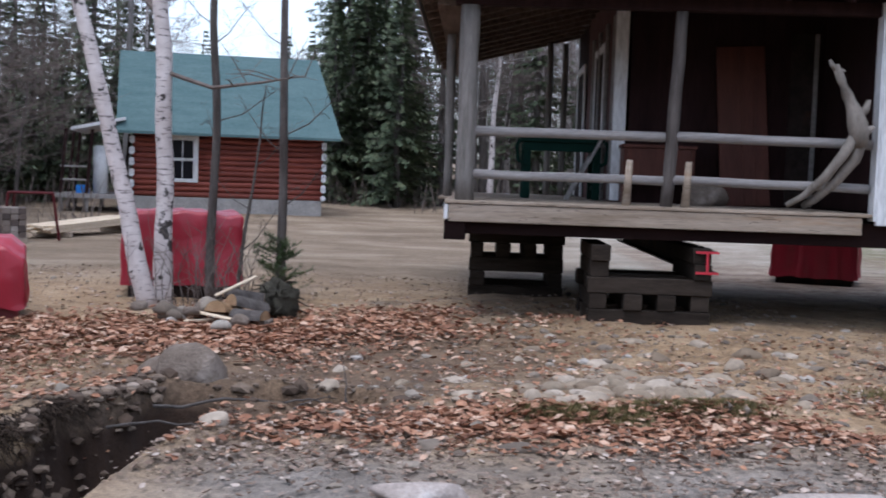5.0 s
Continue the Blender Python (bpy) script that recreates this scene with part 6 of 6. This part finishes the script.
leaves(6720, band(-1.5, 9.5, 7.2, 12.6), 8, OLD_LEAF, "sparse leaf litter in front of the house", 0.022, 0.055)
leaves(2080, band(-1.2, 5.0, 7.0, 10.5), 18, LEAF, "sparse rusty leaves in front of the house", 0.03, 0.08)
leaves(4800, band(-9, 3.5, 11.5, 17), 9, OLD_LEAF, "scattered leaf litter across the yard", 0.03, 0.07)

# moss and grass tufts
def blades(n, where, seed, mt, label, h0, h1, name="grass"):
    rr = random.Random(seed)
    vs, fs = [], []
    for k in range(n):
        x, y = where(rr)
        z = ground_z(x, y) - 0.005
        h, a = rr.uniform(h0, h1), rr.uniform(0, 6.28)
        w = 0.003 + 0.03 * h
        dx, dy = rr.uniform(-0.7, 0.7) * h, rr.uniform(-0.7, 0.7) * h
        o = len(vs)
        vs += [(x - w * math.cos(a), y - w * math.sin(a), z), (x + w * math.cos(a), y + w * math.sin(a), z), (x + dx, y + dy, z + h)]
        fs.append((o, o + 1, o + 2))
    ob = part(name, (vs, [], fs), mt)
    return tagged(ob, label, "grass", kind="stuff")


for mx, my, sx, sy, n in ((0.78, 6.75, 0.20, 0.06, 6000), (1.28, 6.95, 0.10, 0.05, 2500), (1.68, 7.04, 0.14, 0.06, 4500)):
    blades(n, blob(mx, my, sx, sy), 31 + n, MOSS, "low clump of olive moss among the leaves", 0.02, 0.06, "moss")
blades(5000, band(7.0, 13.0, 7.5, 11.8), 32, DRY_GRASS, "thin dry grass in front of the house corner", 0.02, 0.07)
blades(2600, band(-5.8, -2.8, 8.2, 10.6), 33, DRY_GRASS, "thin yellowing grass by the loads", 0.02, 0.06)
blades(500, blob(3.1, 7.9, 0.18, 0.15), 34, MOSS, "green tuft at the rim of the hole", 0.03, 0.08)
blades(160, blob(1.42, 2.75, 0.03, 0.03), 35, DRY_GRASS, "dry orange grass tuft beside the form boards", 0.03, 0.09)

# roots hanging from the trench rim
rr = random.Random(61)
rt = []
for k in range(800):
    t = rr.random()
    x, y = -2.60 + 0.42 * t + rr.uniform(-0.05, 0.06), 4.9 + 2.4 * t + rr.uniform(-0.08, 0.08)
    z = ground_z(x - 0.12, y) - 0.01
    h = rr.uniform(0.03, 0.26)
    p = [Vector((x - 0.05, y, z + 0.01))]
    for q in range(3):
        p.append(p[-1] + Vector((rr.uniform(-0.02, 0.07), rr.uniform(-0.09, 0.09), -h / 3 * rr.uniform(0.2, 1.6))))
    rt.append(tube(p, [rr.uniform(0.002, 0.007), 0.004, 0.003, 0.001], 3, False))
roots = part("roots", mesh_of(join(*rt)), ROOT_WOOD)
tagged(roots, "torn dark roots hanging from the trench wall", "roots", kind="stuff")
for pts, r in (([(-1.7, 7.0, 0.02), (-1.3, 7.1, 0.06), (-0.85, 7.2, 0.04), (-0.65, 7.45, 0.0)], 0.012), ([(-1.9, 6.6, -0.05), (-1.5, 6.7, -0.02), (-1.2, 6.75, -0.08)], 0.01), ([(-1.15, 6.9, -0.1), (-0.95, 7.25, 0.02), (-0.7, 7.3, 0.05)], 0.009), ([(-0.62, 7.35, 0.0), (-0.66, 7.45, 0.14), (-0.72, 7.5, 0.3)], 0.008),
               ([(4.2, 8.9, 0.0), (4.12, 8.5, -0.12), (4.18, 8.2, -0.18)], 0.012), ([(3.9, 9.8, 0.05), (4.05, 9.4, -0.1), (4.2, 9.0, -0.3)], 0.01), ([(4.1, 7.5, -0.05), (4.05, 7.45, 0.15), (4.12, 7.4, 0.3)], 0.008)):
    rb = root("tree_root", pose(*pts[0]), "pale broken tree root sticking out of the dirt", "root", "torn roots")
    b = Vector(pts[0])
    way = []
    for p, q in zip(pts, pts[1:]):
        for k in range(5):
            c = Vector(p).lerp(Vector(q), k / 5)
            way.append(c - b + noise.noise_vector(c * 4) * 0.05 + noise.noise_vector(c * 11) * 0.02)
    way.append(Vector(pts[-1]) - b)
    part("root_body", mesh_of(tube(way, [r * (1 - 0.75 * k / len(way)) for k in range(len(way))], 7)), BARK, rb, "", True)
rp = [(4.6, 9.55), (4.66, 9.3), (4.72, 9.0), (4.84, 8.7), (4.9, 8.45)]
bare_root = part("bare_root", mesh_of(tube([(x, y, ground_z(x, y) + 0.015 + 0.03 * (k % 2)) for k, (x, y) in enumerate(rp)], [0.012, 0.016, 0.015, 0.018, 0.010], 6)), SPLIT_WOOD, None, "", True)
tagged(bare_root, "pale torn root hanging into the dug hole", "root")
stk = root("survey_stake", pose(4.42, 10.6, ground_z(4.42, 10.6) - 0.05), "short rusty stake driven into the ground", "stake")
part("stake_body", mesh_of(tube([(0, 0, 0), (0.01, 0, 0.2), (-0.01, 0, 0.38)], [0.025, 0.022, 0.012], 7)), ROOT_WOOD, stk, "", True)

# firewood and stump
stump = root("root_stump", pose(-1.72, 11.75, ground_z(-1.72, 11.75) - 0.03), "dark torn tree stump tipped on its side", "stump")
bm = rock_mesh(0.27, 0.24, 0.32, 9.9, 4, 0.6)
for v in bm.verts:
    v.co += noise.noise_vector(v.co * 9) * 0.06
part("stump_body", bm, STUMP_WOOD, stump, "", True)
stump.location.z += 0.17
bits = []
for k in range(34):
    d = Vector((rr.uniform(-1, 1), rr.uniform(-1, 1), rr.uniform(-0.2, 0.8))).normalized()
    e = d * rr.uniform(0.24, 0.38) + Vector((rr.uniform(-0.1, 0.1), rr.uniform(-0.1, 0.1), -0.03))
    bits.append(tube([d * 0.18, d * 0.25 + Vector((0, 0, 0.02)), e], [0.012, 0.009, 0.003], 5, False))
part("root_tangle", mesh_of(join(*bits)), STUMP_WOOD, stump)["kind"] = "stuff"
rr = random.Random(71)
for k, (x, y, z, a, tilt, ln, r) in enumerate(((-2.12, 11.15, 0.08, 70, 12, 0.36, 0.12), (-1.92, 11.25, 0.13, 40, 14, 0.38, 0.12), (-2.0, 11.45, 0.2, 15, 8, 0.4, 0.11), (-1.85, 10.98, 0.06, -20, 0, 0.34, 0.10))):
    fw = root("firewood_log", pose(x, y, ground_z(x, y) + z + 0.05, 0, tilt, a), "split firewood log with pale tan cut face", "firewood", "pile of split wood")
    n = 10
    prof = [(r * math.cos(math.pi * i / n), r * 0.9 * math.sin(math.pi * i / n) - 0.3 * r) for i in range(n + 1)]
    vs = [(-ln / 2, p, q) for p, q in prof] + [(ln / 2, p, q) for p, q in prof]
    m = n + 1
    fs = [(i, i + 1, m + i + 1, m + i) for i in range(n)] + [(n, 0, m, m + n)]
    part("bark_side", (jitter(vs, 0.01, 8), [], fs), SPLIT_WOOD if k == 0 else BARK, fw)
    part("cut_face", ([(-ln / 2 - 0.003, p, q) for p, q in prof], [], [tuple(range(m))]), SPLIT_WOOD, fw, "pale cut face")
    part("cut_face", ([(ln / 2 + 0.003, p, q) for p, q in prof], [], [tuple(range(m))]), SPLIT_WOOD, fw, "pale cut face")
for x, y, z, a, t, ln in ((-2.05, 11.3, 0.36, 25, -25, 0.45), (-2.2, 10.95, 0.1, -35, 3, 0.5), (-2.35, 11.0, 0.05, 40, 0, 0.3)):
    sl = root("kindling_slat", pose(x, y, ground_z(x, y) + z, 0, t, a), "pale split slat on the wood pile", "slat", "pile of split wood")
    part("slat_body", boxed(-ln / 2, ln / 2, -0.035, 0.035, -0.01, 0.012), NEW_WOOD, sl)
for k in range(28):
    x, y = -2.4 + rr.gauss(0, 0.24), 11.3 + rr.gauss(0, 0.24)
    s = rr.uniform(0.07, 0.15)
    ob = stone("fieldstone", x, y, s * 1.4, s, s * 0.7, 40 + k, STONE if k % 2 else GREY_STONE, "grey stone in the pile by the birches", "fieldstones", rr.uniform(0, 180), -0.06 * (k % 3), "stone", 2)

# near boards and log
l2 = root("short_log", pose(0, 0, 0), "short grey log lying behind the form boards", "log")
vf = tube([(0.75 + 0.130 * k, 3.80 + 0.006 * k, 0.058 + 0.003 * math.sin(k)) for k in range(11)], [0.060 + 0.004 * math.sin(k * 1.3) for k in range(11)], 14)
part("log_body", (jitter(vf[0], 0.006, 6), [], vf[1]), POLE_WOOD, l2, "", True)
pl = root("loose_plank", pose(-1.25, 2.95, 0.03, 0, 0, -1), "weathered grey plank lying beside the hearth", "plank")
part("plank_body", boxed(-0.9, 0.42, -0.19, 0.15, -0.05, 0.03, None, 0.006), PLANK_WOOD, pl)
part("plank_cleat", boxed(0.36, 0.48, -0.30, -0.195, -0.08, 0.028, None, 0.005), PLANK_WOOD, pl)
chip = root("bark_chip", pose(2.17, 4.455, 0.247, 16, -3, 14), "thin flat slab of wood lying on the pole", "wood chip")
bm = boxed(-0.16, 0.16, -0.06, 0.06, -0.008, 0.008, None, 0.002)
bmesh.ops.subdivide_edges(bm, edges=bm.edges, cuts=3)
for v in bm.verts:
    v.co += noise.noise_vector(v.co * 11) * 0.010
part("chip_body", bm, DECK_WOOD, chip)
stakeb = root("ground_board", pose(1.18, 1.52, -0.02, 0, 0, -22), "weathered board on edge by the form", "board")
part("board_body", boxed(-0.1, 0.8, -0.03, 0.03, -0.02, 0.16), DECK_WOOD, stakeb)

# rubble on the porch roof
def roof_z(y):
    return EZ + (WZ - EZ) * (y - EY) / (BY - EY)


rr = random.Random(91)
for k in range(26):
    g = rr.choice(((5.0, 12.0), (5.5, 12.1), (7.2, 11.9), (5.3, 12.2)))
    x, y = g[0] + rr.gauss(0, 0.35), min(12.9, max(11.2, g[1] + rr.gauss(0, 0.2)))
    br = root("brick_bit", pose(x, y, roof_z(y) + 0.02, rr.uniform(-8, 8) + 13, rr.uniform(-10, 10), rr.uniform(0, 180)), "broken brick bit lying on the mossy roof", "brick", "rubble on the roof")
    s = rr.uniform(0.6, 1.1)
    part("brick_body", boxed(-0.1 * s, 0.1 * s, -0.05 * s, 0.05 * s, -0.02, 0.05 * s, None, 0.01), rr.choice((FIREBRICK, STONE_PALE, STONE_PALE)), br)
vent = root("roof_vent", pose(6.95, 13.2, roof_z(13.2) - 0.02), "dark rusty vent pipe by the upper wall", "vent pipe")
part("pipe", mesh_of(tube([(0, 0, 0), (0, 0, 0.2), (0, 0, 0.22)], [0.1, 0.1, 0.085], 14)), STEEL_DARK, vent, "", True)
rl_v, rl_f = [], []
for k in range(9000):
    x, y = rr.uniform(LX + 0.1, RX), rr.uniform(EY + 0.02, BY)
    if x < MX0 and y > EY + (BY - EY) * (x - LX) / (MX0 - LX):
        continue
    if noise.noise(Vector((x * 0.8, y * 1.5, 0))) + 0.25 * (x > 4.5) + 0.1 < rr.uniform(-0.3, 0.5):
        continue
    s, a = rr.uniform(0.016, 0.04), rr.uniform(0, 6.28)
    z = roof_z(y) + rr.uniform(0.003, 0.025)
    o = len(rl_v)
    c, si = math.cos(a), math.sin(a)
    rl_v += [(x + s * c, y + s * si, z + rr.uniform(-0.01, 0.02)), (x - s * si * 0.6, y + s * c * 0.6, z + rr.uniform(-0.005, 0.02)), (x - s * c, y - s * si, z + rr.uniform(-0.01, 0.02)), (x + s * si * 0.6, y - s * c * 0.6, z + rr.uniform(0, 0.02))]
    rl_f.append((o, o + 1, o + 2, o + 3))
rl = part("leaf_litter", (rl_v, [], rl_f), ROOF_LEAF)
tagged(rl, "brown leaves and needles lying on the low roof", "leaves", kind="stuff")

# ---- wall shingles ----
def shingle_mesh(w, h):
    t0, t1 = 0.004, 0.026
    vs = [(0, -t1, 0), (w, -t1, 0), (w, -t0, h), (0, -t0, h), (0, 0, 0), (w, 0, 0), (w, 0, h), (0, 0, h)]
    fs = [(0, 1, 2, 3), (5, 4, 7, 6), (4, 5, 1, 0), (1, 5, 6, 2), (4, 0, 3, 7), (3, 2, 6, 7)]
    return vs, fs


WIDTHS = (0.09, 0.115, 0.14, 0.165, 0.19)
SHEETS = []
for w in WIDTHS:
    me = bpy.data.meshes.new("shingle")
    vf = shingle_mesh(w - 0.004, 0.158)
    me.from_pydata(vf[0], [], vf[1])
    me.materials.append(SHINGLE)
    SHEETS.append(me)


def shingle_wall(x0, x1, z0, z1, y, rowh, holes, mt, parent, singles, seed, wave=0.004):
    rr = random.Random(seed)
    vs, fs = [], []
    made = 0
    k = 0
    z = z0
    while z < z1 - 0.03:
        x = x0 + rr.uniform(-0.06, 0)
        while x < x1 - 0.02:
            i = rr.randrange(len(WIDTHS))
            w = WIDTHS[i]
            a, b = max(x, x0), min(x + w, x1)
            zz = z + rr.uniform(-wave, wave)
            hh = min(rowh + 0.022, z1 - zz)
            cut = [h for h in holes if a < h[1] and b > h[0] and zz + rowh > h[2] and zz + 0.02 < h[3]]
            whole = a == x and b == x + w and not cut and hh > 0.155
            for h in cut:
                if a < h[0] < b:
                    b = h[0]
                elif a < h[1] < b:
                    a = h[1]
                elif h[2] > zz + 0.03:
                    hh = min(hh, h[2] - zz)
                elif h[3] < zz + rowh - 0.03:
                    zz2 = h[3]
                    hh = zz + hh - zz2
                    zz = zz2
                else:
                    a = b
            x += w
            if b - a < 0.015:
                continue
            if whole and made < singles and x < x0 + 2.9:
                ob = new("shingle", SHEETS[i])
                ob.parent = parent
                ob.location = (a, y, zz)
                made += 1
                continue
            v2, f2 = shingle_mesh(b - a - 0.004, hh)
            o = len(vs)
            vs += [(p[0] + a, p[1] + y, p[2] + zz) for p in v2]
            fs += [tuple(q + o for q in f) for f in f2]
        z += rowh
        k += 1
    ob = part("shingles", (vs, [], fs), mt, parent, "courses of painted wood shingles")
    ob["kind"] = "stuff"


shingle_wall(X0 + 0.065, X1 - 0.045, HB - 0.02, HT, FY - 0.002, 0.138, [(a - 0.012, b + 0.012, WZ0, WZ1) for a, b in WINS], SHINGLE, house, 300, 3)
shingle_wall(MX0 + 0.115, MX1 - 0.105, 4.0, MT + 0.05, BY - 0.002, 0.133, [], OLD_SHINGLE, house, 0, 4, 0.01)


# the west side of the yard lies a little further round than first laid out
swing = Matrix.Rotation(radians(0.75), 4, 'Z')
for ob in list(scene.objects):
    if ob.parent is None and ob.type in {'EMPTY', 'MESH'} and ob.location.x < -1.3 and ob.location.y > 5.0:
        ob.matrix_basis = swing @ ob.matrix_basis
###
Select and copy every line of the listing with the word "scene".

Continue the Blender Python (bpy) script that recreates this scene with part 6 of 6. This part finishes the script.
for ob in list(scene.objects):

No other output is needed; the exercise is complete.